Set the data down again, exactly as it reads, but without the pictures.

◆ Collected data:
+ + + + + + +

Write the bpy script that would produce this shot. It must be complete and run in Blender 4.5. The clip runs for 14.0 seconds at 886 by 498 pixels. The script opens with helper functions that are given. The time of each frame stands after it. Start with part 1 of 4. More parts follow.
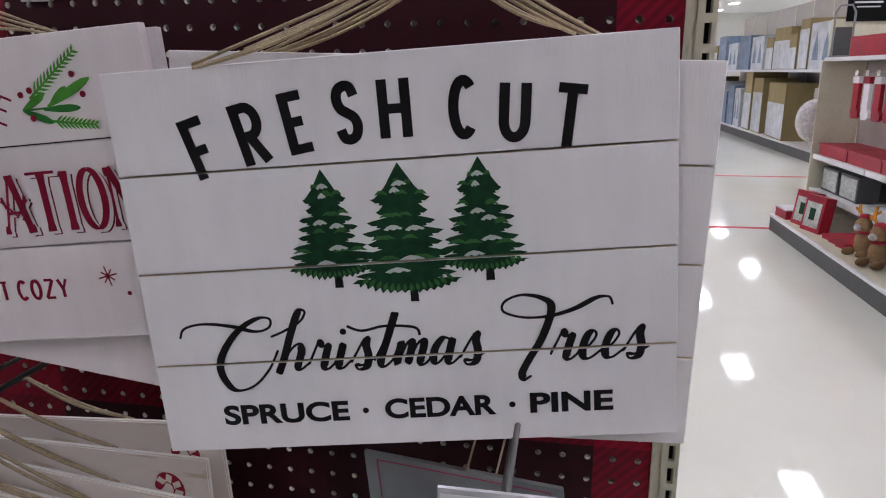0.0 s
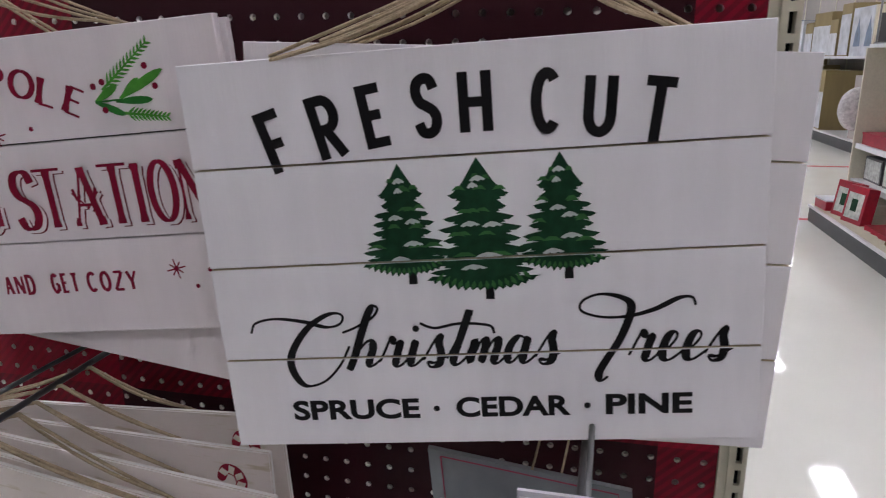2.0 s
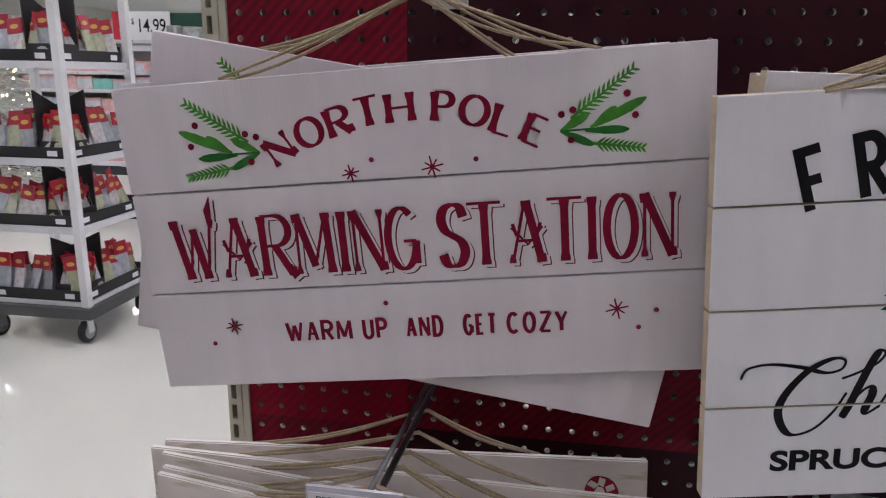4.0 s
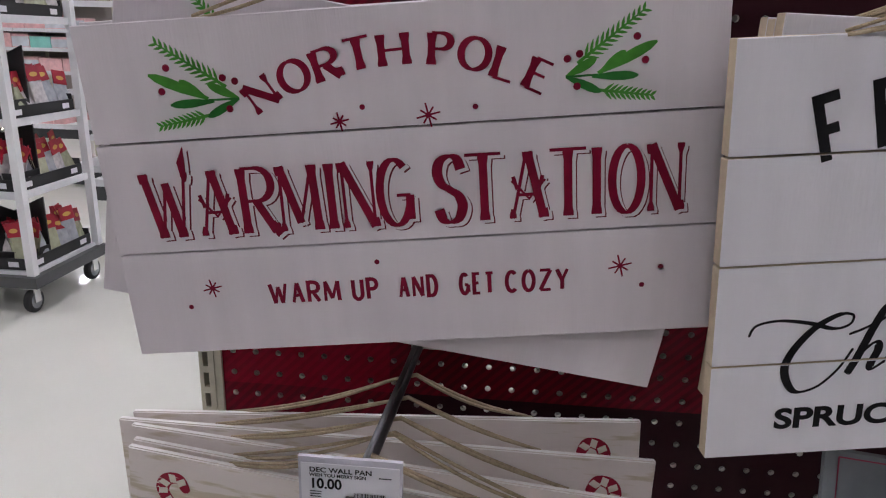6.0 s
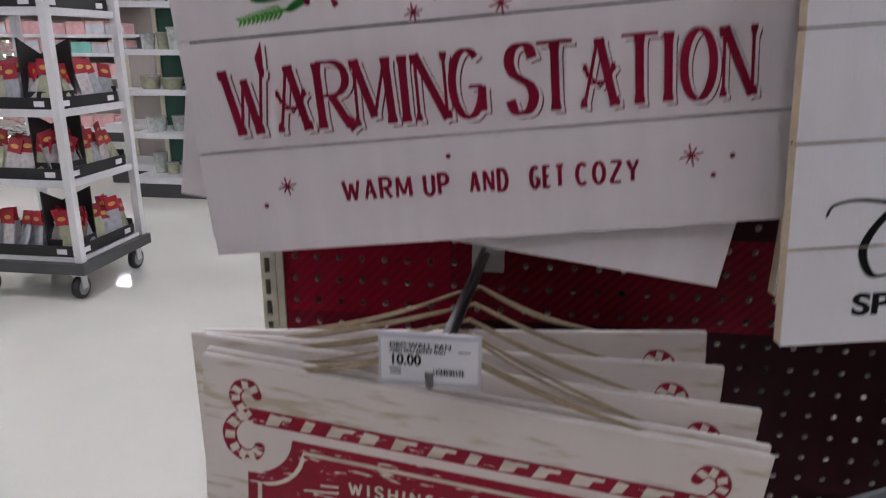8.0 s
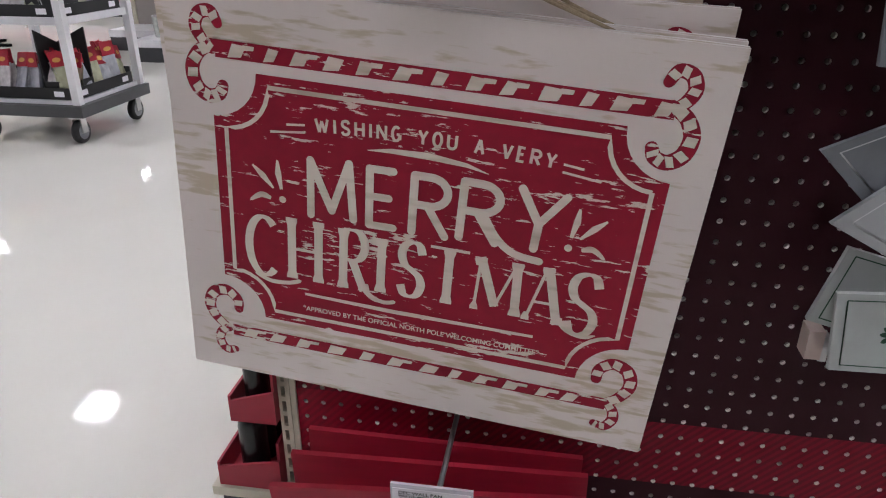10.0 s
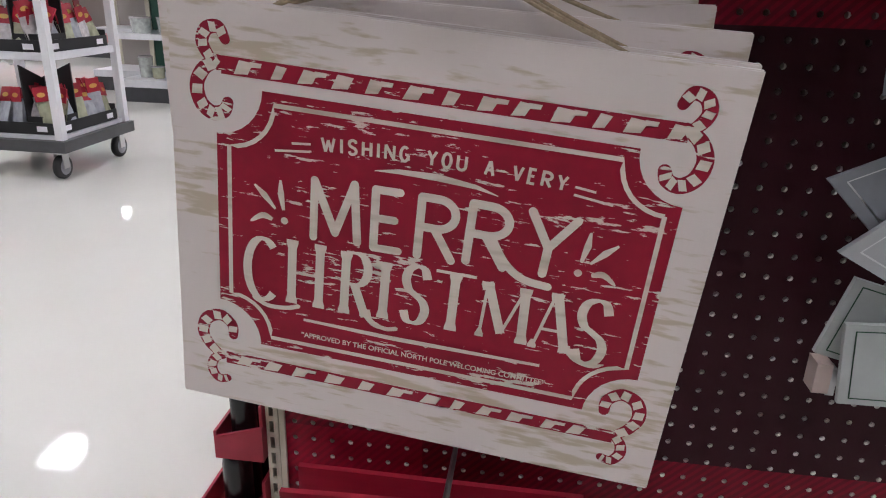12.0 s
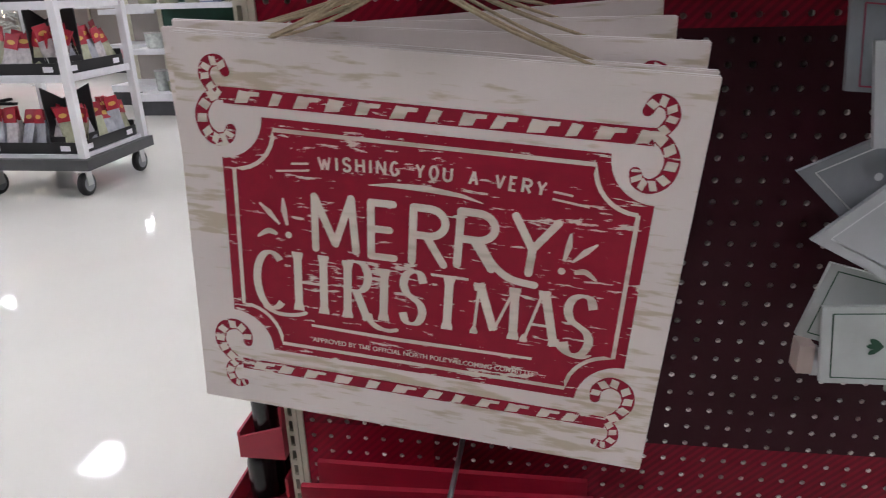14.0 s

+ + + + + + +

◆ Reply to the exercise:
Write the bpy script that would produce this shot. It must be complete and run in Blender 4.5. The clip runs for 14.0 seconds at 886 by 498 pixels. The script opens with helper functions that are given. The time of each frame stands after it. Start with part 1 of 4. More parts follow.
0.0 s
2.0 s
4.0 s
6.0 s
8.0 s
10.0 s
12.0 s
14.0 s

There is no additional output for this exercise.